6. Honor the word of the Lord. Throughout these chapters we are made to understand that the word of the Lord is not to be trifled with. God has given his word to be honored, to be followed. At one time in his life, David was able to say, “I call upon the Lord, who is worthy to be praised.” (II Sa. 22:4) At another time he said, “O how I love your law.” No doubt he wished he had followed his devotion with his actions. I don’t know if you have thought about it, but the Word of God is central in our mission statement. Part of our mission is to study, follow and share the Word of God. And part of your commitment to the family of God is to keep that mission central in your life.

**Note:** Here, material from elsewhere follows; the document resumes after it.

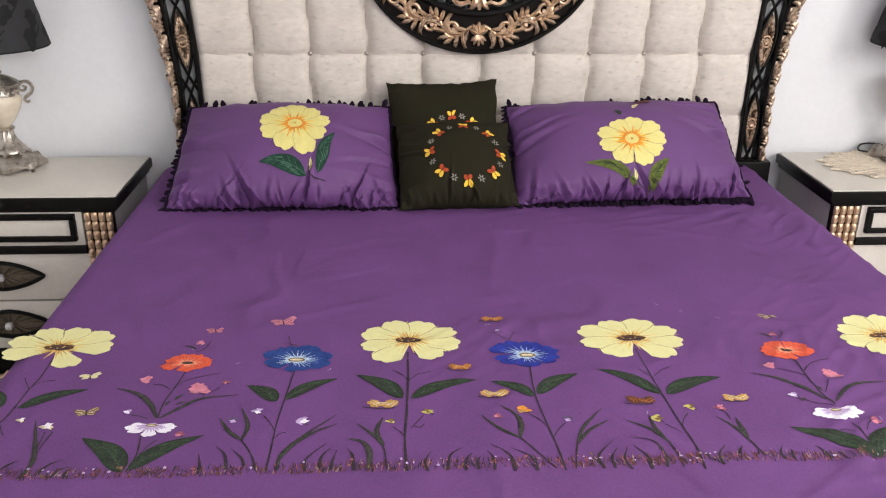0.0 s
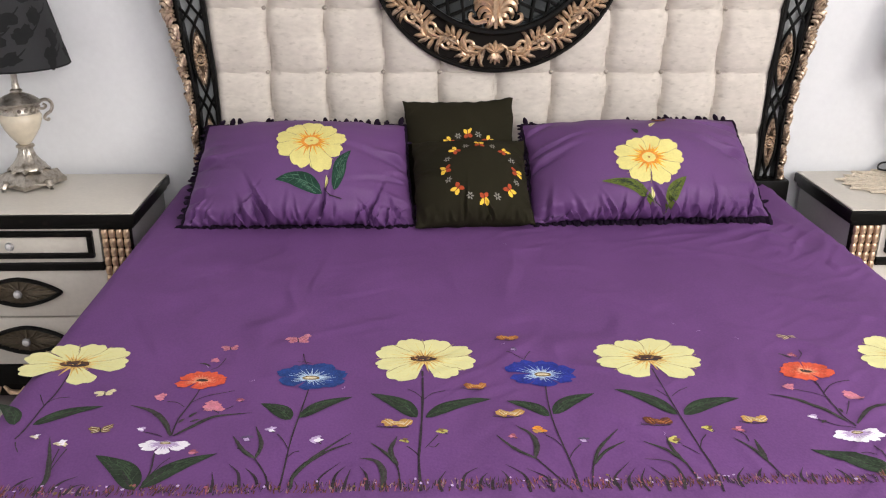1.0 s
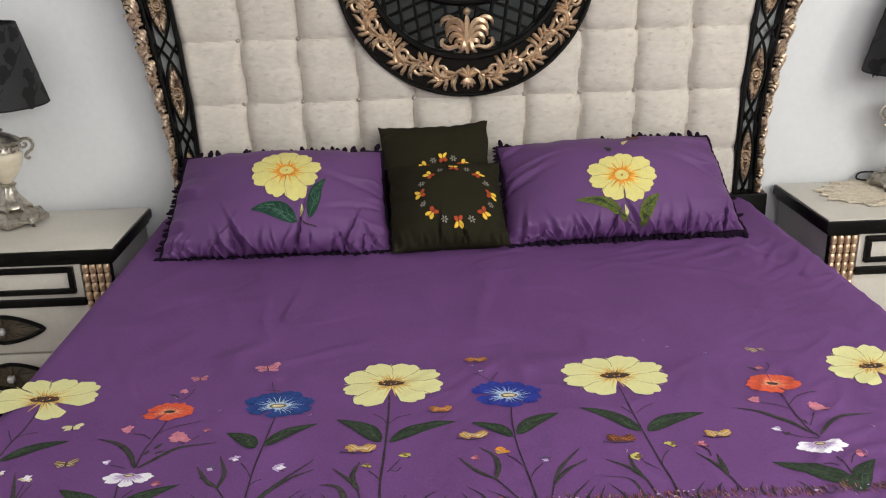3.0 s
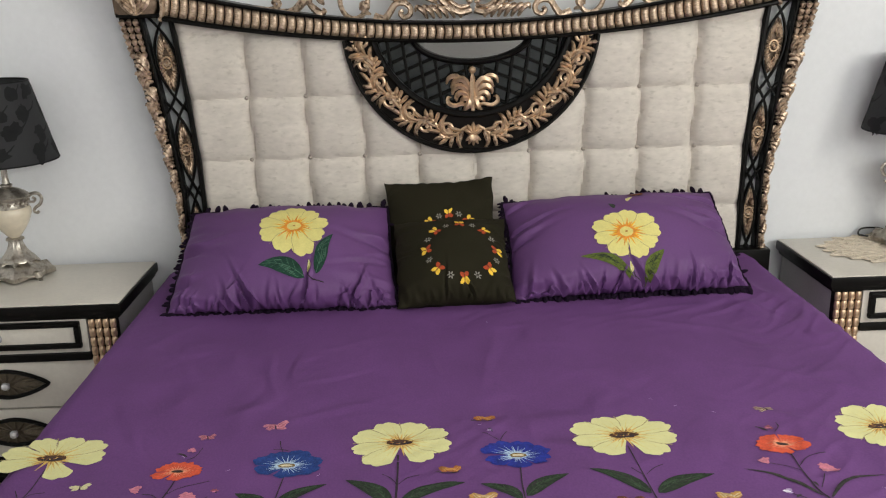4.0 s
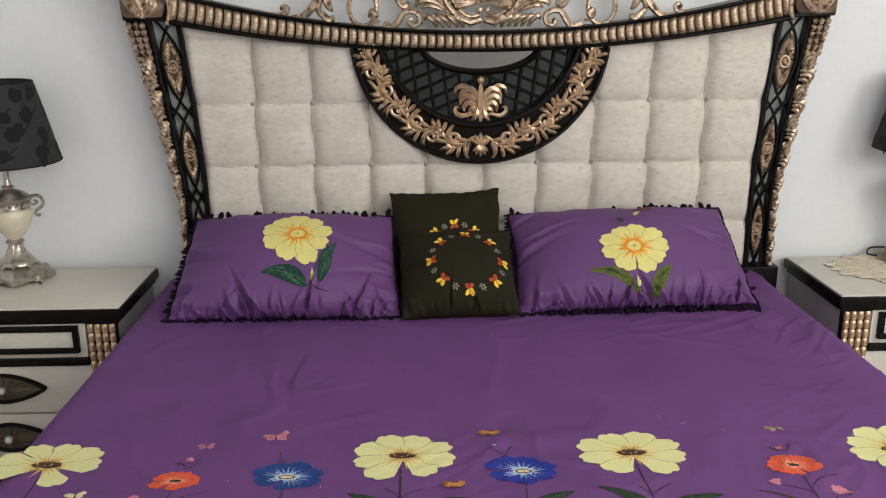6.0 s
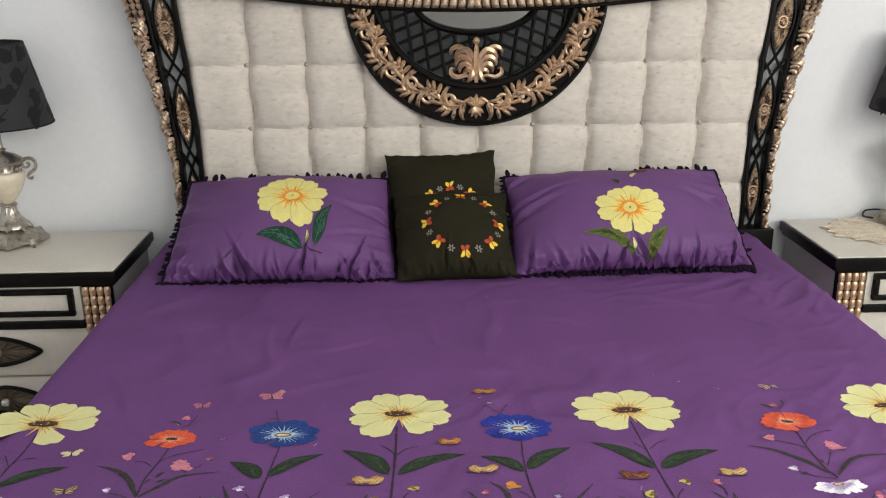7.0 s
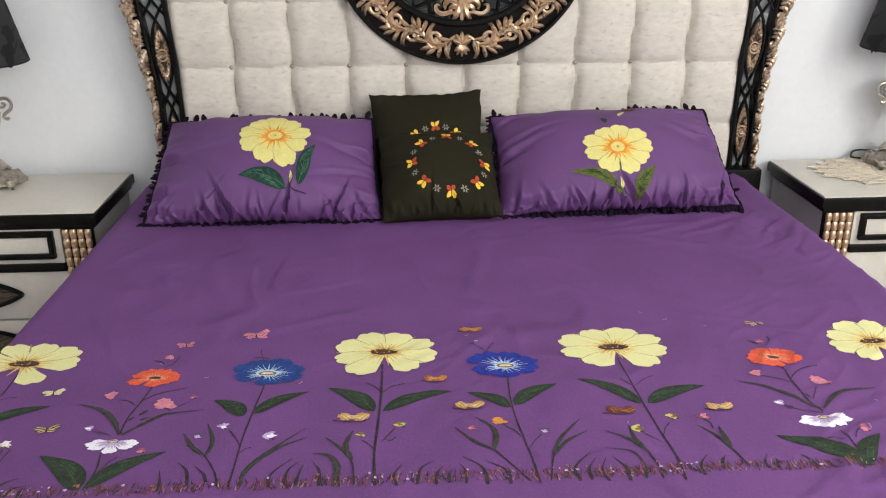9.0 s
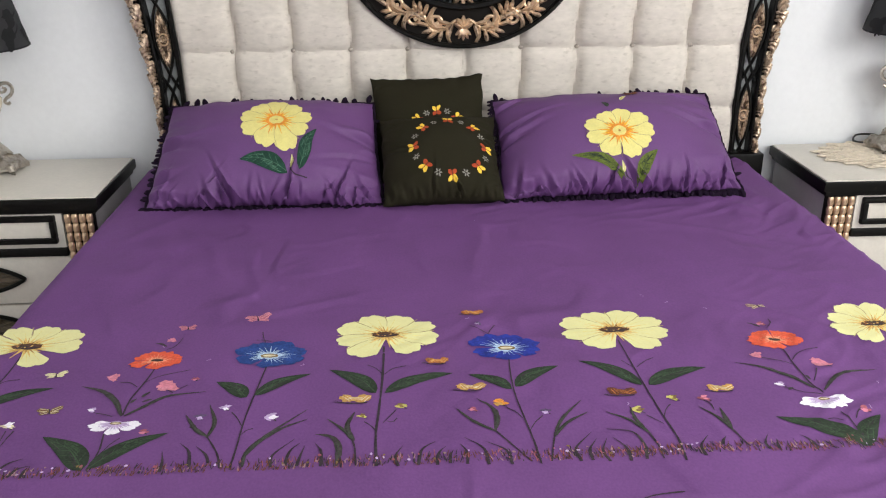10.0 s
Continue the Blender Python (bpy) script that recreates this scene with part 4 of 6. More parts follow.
    def frond(self, w, *pts):
        """A slender leaf that follows a bent line, with a paler rib."""
        s = Shape()
        line = smooth_line([(p[0], p[1], 0) for p in pts], 8)
        k = len(line) - 1

        def fn(u, v):
            i = min(k - 1, int(v * k))
            p = line[i].lerp(line[i + 1], v * k - i)
            d = (line[min(i + 2, k)] - line[max(i - 1, 0)]).normalized()
            half = (0.33 * w * math.sin(math.pi * min(1.0, 0.06 + 0.94 * v ** 0.85)) ** 0.9 + 0.0005) * (1 + 0.3 * noise.noise((p[0] * 90, p[1] * 90, 5.0)))
            e = (2 * u - 1) * half
            return p[0] - d[1] * e, p[1] + d[0] * e
        self.coat(s, fn, 4, 2 * k, 0.0011, 0)
        if w > 0.007:
            self.stroke(s, [fn(0.45, q) for q in (0.06, 0.35, 0.65, 0.9)], 0.0010, 0.0004, 0.0015, 1)
            self.stroke(s, [fn(0.75, q) for q in (0.25, 0.45, 0.65)], 0.0014, 0.0005, 0.0014, 2)
        self.done(s, "leaf", [FROND, LEAF_L, LEAF])

    def bfly(self, c, r, m):
        """Brushed butterfly: a body stroke with wings of a few lobes, open, or folded to one side."""
        trim_, r = {PINK: ROSE, CREAM: YELLOW, OLIVE: CREAM, OCHRE: CREAM, RUST: OCHRE, BROWN: RUST, MUTED: CREAM}[m], r * 0.95
        tilt = 0.30 * math.sin(c[0] * 37)
        body = Shape()
        folded = r > 0.0195 and m is not PINK
        if folded:
            self.stroke(body, [(c[0] - r * 1.25, c[1] - r * 0.20), (c[0] - r * 0.2, c[1] - r * 0.42), (c[0] + r * 0.7, c[1] - r * 0.34)], 0.0018, 0.0030, 0.0019, 0, 4)
            self.stroke(body, [(c[0] - r * 0.95, c[1] - r * 0.26), (c[0] - r * 1.2, c[1] - r * 0.02)], 0.0010, 0.0006, 0.0019, 0)
            wings = [(-0.55, 0.18, 0.50, 0.34, 2.0), (0.00, 0.10, 0.62, 0.26, 2.75), (0.52, 0.16, 0.52, 0.36, 0.75)]
        else:
            self.stroke(body, [(c[0] - r * 0.10, c[1] + r * 0.34), (c[0], c[1]), (c[0] + r * 0.12, c[1] - r * 0.42)], 0.0016, 0.0026, 0.0019, 0, 4)
            wings = [(-0.56, 0.18, 0.62, 0.34, 2.75), (0.52, 0.36, 0.60, 0.34, 0.65), (-0.36, -0.26, 0.42, 0.26, 3.6), (0.46, -0.16, 0.44, 0.28, -0.35)]
        ob = self.done(body, "butterfly", [STEM])
        for k, (sx, sy, a, b, an) in enumerate(wings):
            w = Shape()
            p = (c[0] + r * sx, c[1] + r * sy)
            self.disc(w, p, r * a, r * b, 0.0013 + 0.0001 * k, 0, 0.5, an + tilt, c[0] * 9 + k)
            ca, sa = math.cos(an + tilt), math.sin(an + tilt)
            for e in ((-0.45, 0.0, 0.42) if not folded else (-0.55, 0.05)):
                q = (p[0] - sa * r * b * e, p[1] + ca * r * b * e)
                self.stroke(w, [(q[0] - ca * r * a * 0.62, q[1] - sa * r * a * 0.62), q, (q[0] + ca * r * a * 0.72, q[1] + sa * r * a * 0.72)], 0.0022, 0.0010, 0.0017 + 0.0001 * k, 1 if e else 2, 3)
            part("wing", w, [m, trim_, BROWN if m is not PINK and m is not CREAM else m], ob)

    def bud(self, c, r, m):
        s = Shape()
        for k in range(4):
            a = 2.3 * k + c[0] * 11
            self.disc(s, (c[0] + r * (0.40 - 0.06 * k) * math.cos(a), c[1] + r * 0.40 * math.sin(a)), r * (0.62 - 0.07 * k), r * 0.36, 0.0013 + 0.0001 * k, 1 if k == 2 else 0, 0.9, 0.5 * math.sin(a), k + c[1] * 5, 14)
        self.disc(s, (c[0] + r * 0.1, c[1] - r * 0.25), r * 0.32, r * 0.2, 0.0019, 1, 0.4, 0, c[0], 10)
        self.stroke(s, [(c[0] + r * 0.2, c[1] - r * 0.4), (c[0] + r * 0.7, c[1] - r * 0.9)], 0.0030, 0.0016, 0.0011, 2)
        self.done(s, "bud", [m, {PINKB: PINK, LILAC: WHITE, CREAM: WHITE, YELLOWB: OLIVE, ORANGE: OCHRE, DUSK: LILAC, ROSE: PINKB}[m], STEM])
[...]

7. Repent when you sin. (12:13) Today when famous people break the law, the first thing they do is hire a spin doctor to show that what they did was not so bad. Kobe Bryant said he didn’t rape the girl; he just committed adultery. Michael Jackson, according to his lawyers, is supposed to be such a nice, gentle guy, he would never do what he has been accused of. Martha Stewart is working on a public face lift as well. I don’t know which of them is guilty, if any. David did not deny his wrongdoing. When Nathan came to David with his parable of the little, stolen lamb, David confessed his sin. “I have sinned against the Lord,” he said. True repentance is not just regretting being found out. It is remorse that leads to a changed life. Psalm 51 expresses his sense of guilt and shame. (v. 1-4) The good news is that God forgives. I Jn. 1:9 If we confess our sins, he who is faithful and just will forgive us our sins and cleanse us from all unrighteousness.” And if God can forgive, then you can forgive. You can forgive yourself. You can forgive others. Incredibly, in spite of David’s sin, the Bible says David was a man after God’s own heart. That can only be because David recognized his sin and because of God’s grace.
These steps provide a recipe to avoid moral failure. None of us is free from temptation. And none of us wants to turn our back on the Word of God and be accused of displeasing the Lord. I Corinthians 10:13 says that God will provide a way of escape. God has promised to do his part. Will we?